» **PROMPT**
Your task is to repeat the lines below exactly, excluding any pictures they contain.

» **DATA EXTRACT**
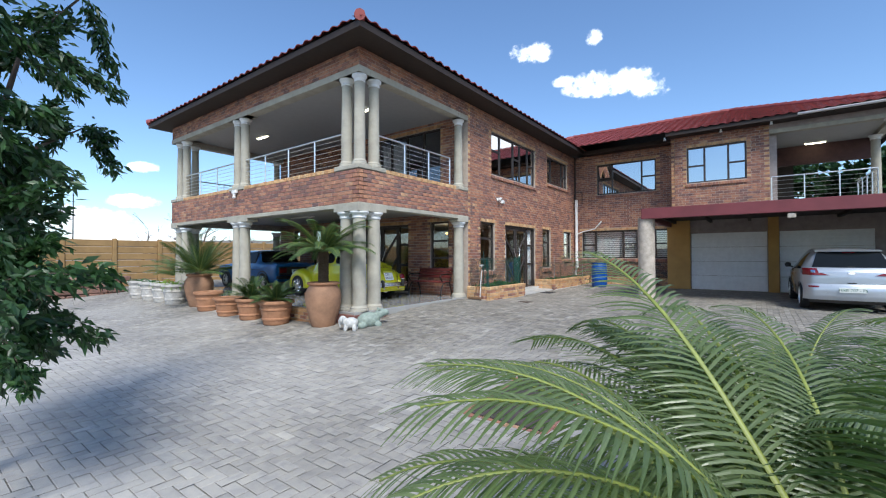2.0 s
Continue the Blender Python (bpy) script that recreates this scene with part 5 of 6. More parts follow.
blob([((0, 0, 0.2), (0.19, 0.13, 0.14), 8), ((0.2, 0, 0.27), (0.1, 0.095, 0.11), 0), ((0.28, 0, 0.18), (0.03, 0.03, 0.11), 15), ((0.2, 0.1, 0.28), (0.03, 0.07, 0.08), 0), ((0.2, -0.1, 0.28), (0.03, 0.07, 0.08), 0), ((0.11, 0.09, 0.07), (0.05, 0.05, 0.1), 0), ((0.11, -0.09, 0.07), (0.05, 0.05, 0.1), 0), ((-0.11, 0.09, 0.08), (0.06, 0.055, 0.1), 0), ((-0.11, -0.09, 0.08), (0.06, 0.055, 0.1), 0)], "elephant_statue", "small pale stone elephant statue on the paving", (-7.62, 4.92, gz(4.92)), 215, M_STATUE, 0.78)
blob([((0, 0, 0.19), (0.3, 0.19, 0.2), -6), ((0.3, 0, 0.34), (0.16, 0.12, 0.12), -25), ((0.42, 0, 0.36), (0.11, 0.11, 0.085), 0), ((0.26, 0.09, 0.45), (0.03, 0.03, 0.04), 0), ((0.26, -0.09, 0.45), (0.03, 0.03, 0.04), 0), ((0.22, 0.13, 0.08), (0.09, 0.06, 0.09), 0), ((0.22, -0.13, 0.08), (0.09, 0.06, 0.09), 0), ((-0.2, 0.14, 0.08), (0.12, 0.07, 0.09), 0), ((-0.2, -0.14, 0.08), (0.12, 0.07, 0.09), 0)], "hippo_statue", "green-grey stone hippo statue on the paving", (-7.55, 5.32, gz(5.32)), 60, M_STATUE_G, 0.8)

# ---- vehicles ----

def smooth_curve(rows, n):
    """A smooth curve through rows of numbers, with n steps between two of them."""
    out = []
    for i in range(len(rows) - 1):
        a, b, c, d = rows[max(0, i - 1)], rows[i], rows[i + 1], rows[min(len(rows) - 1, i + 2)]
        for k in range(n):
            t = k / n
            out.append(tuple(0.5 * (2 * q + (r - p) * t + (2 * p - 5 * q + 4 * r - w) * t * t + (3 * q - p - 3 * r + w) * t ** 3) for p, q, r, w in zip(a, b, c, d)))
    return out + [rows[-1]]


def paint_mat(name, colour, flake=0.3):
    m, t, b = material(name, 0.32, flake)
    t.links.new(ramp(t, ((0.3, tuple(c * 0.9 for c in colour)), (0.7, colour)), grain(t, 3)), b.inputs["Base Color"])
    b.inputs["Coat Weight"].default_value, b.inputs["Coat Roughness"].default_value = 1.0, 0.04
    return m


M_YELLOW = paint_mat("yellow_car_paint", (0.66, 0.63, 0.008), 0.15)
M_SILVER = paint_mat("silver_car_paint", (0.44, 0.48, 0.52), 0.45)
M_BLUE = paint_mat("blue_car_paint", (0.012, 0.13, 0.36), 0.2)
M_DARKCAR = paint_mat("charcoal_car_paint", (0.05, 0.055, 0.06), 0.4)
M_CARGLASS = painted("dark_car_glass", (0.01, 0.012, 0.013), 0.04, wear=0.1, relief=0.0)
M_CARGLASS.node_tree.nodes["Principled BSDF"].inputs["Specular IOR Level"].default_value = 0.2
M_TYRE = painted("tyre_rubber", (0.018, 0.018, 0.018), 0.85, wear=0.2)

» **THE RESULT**
2.0 s
Continue the Blender Python (bpy) script that recreates this scene with part 5 of 6. More parts follow.
blob([((0, 0, 0.2), (0.19, 0.13, 0.14), 8), ((0.2, 0, 0.27), (0.1, 0.095, 0.11), 0), ((0.28, 0, 0.18), (0.03, 0.03, 0.11), 15), ((0.2, 0.1, 0.28), (0.03, 0.07, 0.08), 0), ((0.2, -0.1, 0.28), (0.03, 0.07, 0.08), 0), ((0.11, 0.09, 0.07), (0.05, 0.05, 0.1), 0), ((0.11, -0.09, 0.07), (0.05, 0.05, 0.1), 0), ((-0.11, 0.09, 0.08), (0.06, 0.055, 0.1), 0), ((-0.11, -0.09, 0.08), (0.06, 0.055, 0.1), 0)], "elephant_statue", "small pale stone elephant statue on the paving", (-7.62, 4.92, gz(4.92)), 215, M_STATUE, 0.78)
blob([((0, 0, 0.19), (0.3, 0.19, 0.2), -6), ((0.3, 0, 0.34), (0.16, 0.12, 0.12), -25), ((0.42, 0, 0.36), (0.11, 0.11, 0.085), 0), ((0.26, 0.09, 0.45), (0.03, 0.03, 0.04), 0), ((0.26, -0.09, 0.45), (0.03, 0.03, 0.04), 0), ((0.22, 0.13, 0.08), (0.09, 0.06, 0.09), 0), ((0.22, -0.13, 0.08), (0.09, 0.06, 0.09), 0), ((-0.2, 0.14, 0.08), (0.12, 0.07, 0.09), 0), ((-0.2, -0.14, 0.08), (0.12, 0.07, 0.09), 0)], "hippo_statue", "green-grey stone hippo statue on the paving", (-7.55, 5.32, gz(5.32)), 60, M_STATUE_G, 0.8)

# ---- vehicles ----

def smooth_curve(rows, n):
    """A smooth curve through rows of numbers, with n steps between two of them."""
    out = []
    for i in range(len(rows) - 1):
        a, b, c, d = rows[max(0, i - 1)], rows[i], rows[i + 1], rows[min(len(rows) - 1, i + 2)]
        for k in range(n):
            t = k / n
            out.append(tuple(0.5 * (2 * q + (r - p) * t + (2 * p - 5 * q + 4 * r - w) * t * t + (3 * q - p - 3 * r + w) * t ** 3) for p, q, r, w in zip(a, b, c, d)))
    return out + [rows[-1]]


def paint_mat(name, colour, flake=0.3):
    m, t, b = material(name, 0.32, flake)
    t.links.new(ramp(t, ((0.3, tuple(c * 0.9 for c in colour)), (0.7, colour)), grain(t, 3)), b.inputs["Base Color"])
    b.inputs["Coat Weight"].default_value, b.inputs["Coat Roughness"].default_value = 1.0, 0.04
    return m


M_YELLOW = paint_mat("yellow_car_paint", (0.66, 0.63, 0.008), 0.15)
M_SILVER = paint_mat("silver_car_paint", (0.44, 0.48, 0.52), 0.45)
M_BLUE = paint_mat("blue_car_paint", (0.012, 0.13, 0.36), 0.2)
M_DARKCAR = paint_mat("charcoal_car_paint", (0.05, 0.055, 0.06), 0.4)
M_CARGLASS = painted("dark_car_glass", (0.01, 0.012, 0.013), 0.04, wear=0.1, relief=0.0)
M_CARGLASS.node_tree.nodes["Principled BSDF"].inputs["Specular IOR Level"].default_value = 0.2
M_TYRE = painted("tyre_rubber", (0.018, 0.018, 0.018), 0.85, wear=0.2)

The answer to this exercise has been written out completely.